**Stated task**
Copy from the first line below down to and including the line with "pose from metres". Skip the pictures.

**Source material**

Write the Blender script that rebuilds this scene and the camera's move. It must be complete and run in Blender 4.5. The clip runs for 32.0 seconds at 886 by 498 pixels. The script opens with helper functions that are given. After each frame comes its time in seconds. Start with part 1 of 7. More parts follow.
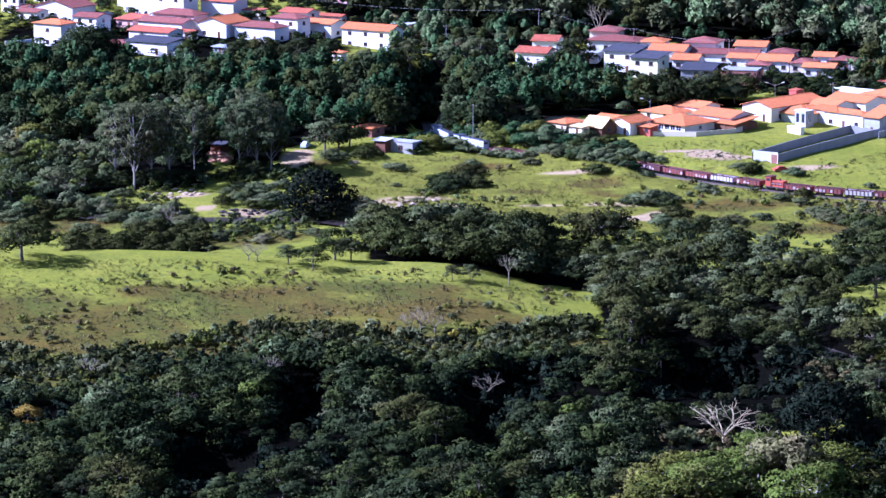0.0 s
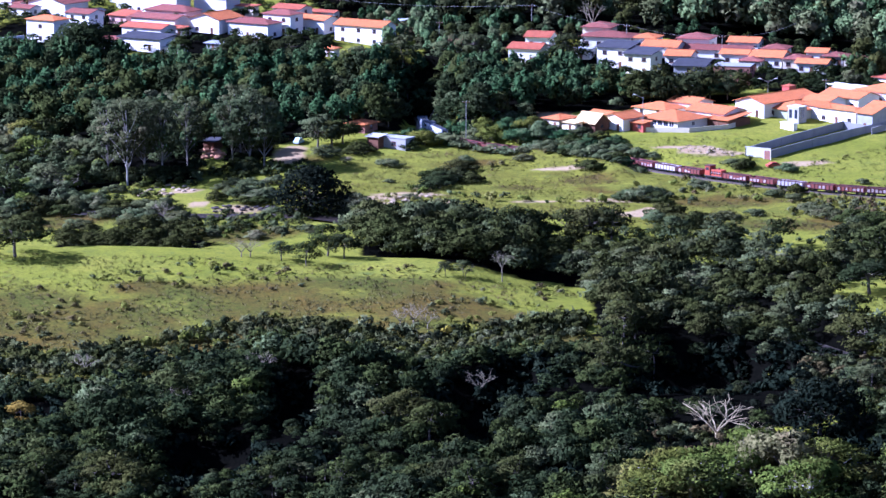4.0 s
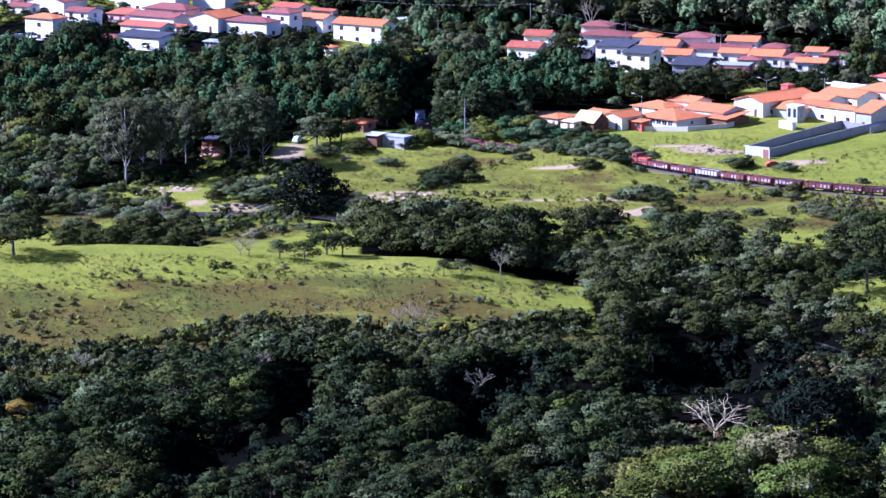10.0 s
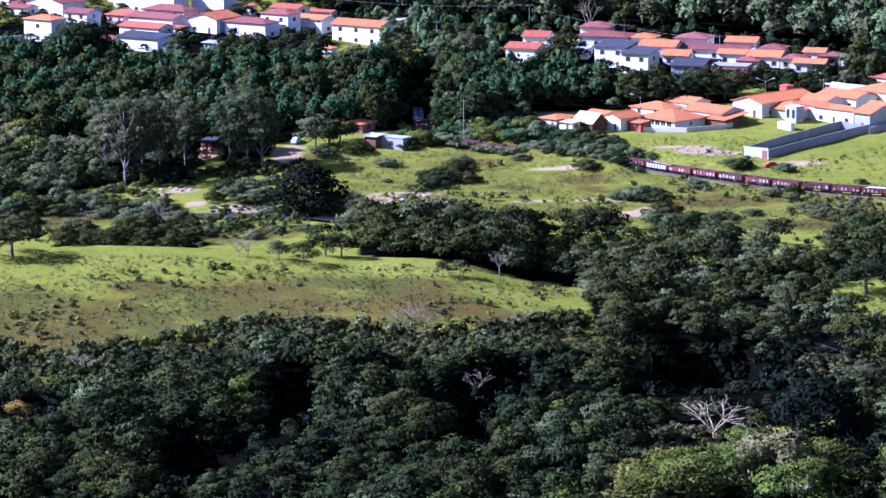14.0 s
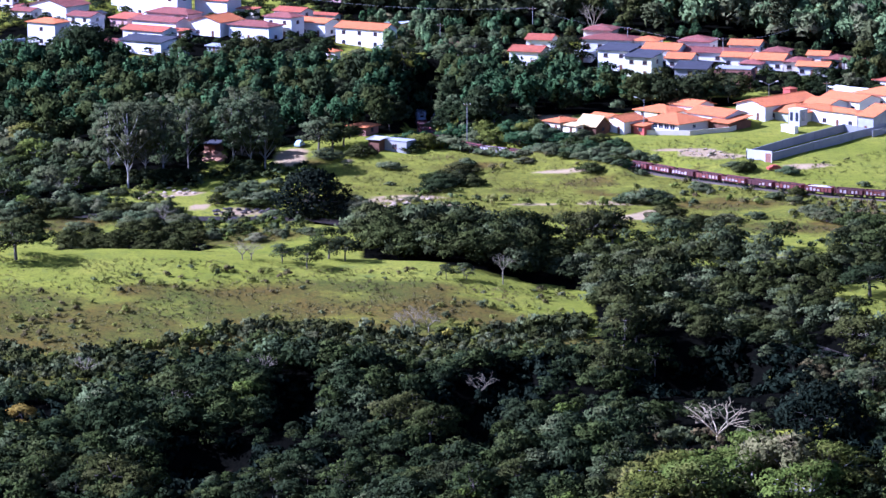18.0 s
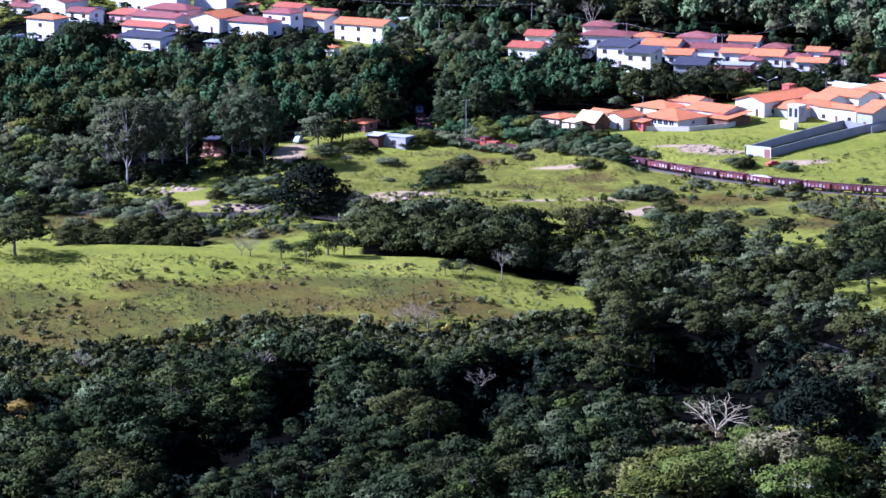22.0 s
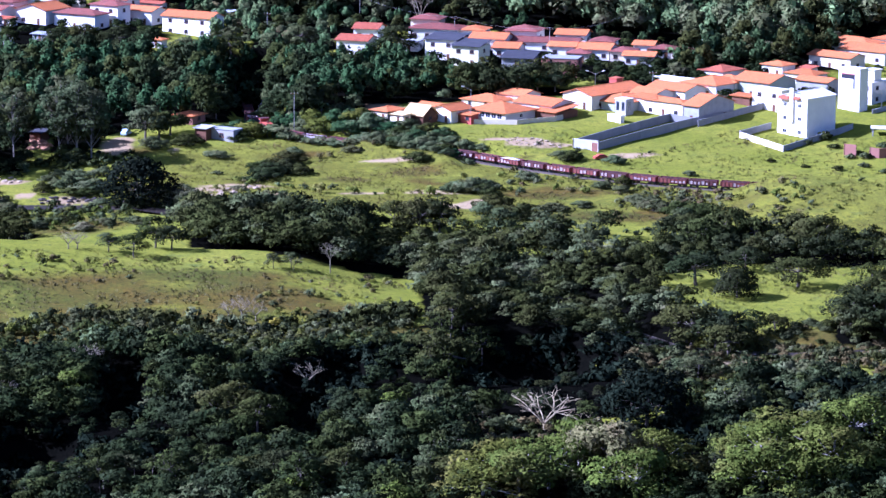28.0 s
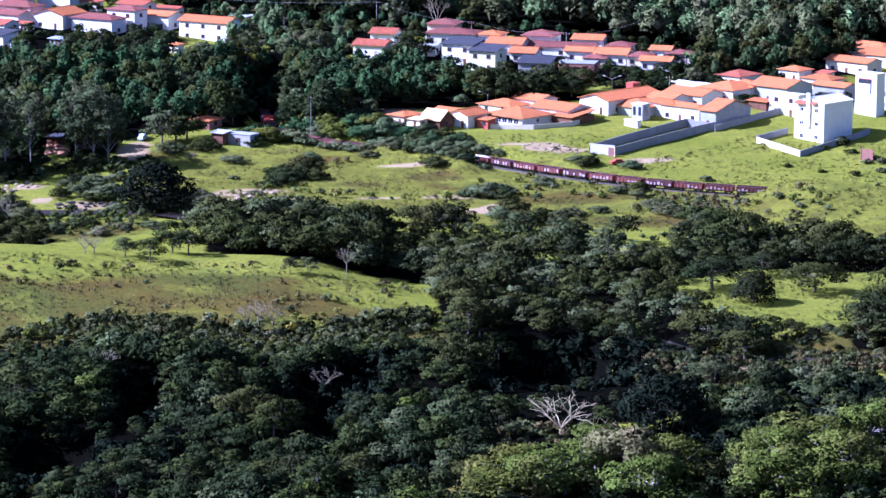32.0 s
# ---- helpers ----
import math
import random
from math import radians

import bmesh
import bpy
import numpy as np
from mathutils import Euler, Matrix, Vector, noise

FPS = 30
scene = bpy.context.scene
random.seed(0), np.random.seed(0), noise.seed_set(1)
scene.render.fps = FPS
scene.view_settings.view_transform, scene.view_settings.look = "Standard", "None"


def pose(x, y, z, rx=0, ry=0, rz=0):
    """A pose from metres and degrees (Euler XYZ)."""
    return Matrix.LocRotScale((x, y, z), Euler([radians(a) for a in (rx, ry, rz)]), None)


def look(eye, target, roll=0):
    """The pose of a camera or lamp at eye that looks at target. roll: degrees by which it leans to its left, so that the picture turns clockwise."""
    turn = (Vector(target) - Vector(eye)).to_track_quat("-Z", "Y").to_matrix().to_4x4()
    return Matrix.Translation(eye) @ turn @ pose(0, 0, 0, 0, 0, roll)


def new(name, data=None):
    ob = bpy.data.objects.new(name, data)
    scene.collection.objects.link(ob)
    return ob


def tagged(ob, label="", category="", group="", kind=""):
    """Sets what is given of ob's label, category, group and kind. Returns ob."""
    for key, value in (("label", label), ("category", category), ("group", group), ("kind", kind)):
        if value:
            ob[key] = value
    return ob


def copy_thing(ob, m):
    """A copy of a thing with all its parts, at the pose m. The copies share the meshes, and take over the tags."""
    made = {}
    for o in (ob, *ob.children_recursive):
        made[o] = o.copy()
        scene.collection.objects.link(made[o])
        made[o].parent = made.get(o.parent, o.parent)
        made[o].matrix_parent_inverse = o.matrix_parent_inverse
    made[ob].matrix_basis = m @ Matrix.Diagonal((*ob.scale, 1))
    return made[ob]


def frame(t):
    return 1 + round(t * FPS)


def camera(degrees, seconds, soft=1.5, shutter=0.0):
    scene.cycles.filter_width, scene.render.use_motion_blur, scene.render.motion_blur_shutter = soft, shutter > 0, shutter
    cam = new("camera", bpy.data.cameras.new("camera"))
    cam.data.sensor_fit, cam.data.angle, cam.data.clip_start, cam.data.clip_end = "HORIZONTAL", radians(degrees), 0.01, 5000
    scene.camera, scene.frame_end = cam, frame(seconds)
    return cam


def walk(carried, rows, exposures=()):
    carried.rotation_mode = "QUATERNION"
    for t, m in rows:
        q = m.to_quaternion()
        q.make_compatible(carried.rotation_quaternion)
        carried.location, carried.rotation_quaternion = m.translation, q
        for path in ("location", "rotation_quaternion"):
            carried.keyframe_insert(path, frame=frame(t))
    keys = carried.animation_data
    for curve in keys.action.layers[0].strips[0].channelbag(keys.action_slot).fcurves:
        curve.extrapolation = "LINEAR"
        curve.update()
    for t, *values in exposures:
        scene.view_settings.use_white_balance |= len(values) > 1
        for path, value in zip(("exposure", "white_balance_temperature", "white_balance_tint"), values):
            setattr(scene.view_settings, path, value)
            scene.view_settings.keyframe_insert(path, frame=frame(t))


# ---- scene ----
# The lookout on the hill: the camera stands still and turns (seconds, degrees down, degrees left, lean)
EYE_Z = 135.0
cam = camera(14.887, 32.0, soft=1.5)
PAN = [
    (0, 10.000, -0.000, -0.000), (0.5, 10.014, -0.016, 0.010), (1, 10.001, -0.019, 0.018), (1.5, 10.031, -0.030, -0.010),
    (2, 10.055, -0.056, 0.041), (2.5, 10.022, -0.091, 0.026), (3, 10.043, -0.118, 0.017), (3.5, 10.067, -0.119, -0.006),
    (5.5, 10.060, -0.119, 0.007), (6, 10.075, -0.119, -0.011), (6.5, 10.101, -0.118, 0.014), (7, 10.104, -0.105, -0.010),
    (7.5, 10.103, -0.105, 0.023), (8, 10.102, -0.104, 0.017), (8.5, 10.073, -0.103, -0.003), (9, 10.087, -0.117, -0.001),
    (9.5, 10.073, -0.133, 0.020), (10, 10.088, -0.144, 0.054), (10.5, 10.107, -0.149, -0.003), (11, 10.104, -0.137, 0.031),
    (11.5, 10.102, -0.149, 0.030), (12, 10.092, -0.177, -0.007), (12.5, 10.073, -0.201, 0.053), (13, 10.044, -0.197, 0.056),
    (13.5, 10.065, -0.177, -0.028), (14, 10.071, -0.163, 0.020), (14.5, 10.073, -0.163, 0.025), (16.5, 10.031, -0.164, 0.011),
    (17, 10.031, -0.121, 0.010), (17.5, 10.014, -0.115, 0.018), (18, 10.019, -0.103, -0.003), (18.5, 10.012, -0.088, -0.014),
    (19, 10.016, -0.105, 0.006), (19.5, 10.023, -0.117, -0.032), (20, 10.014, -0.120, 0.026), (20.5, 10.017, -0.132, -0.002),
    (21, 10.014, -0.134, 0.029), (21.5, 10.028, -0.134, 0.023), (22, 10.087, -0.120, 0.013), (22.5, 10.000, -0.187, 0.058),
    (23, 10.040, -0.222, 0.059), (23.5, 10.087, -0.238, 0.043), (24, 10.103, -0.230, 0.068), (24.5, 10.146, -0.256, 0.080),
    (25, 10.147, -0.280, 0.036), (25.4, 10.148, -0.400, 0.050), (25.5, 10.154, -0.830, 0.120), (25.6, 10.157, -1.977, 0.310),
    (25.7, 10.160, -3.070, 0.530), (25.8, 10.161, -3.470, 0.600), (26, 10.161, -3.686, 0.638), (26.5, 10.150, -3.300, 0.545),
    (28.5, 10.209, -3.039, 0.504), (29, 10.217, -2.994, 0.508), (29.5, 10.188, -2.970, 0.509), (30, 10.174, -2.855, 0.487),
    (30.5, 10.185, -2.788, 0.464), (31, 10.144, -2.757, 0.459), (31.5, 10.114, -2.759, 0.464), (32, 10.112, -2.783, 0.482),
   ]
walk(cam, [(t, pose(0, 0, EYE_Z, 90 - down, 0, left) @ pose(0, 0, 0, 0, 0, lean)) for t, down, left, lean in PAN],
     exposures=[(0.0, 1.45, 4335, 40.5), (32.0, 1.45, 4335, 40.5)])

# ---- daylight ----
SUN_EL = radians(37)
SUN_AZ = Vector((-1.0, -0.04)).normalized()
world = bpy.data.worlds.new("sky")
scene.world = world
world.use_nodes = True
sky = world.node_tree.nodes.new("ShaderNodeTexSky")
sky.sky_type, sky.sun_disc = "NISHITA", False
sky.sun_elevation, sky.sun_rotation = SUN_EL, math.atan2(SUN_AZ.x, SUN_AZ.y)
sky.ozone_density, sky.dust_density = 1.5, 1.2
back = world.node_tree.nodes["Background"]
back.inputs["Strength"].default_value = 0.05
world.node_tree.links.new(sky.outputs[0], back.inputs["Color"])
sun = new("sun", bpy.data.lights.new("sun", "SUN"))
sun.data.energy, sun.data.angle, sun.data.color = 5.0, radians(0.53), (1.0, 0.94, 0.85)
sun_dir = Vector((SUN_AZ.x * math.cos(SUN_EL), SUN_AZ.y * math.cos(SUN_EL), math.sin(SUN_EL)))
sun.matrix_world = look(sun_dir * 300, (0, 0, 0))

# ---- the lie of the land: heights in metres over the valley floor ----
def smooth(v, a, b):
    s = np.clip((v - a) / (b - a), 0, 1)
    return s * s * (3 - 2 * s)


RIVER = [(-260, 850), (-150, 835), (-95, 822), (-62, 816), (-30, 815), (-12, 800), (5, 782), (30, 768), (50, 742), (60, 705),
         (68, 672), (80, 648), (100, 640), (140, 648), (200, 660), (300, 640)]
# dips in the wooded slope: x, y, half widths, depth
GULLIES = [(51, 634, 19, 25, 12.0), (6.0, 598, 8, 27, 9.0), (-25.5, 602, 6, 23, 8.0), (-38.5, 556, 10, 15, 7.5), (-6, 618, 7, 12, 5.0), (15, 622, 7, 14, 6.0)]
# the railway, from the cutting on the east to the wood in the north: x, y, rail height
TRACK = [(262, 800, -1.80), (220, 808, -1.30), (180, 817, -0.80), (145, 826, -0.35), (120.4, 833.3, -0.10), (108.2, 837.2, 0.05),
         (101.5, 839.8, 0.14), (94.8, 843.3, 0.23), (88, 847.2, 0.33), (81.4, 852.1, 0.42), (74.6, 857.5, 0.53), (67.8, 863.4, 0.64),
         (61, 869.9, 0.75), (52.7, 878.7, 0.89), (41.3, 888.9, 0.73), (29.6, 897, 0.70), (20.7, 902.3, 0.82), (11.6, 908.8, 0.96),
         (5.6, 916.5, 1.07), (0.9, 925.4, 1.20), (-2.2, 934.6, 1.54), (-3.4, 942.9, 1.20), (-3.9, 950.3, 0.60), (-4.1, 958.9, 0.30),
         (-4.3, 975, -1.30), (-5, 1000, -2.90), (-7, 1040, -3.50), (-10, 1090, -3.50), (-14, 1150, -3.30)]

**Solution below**
Write the Blender script that rebuilds this scene and the camera's move. It must be complete and run in Blender 4.5. The clip runs for 32.0 seconds at 886 by 498 pixels. The script opens with helper functions that are given. After each frame comes its time in seconds. Start with part 1 of 7. More parts follow.
0.0 s
4.0 s
10.0 s
14.0 s
18.0 s
22.0 s
28.0 s
32.0 s
# ---- helpers ----
import math
import random
from math import radians

import bmesh
import bpy
import numpy as np
from mathutils import Euler, Matrix, Vector, noise

FPS = 30
scene = bpy.context.scene
random.seed(0), np.random.seed(0), noise.seed_set(1)
scene.render.fps = FPS
scene.view_settings.view_transform, scene.view_settings.look = "Standard", "None"


def pose(x, y, z, rx=0, ry=0, rz=0):
    """A pose from metres and degrees (Euler XYZ)."""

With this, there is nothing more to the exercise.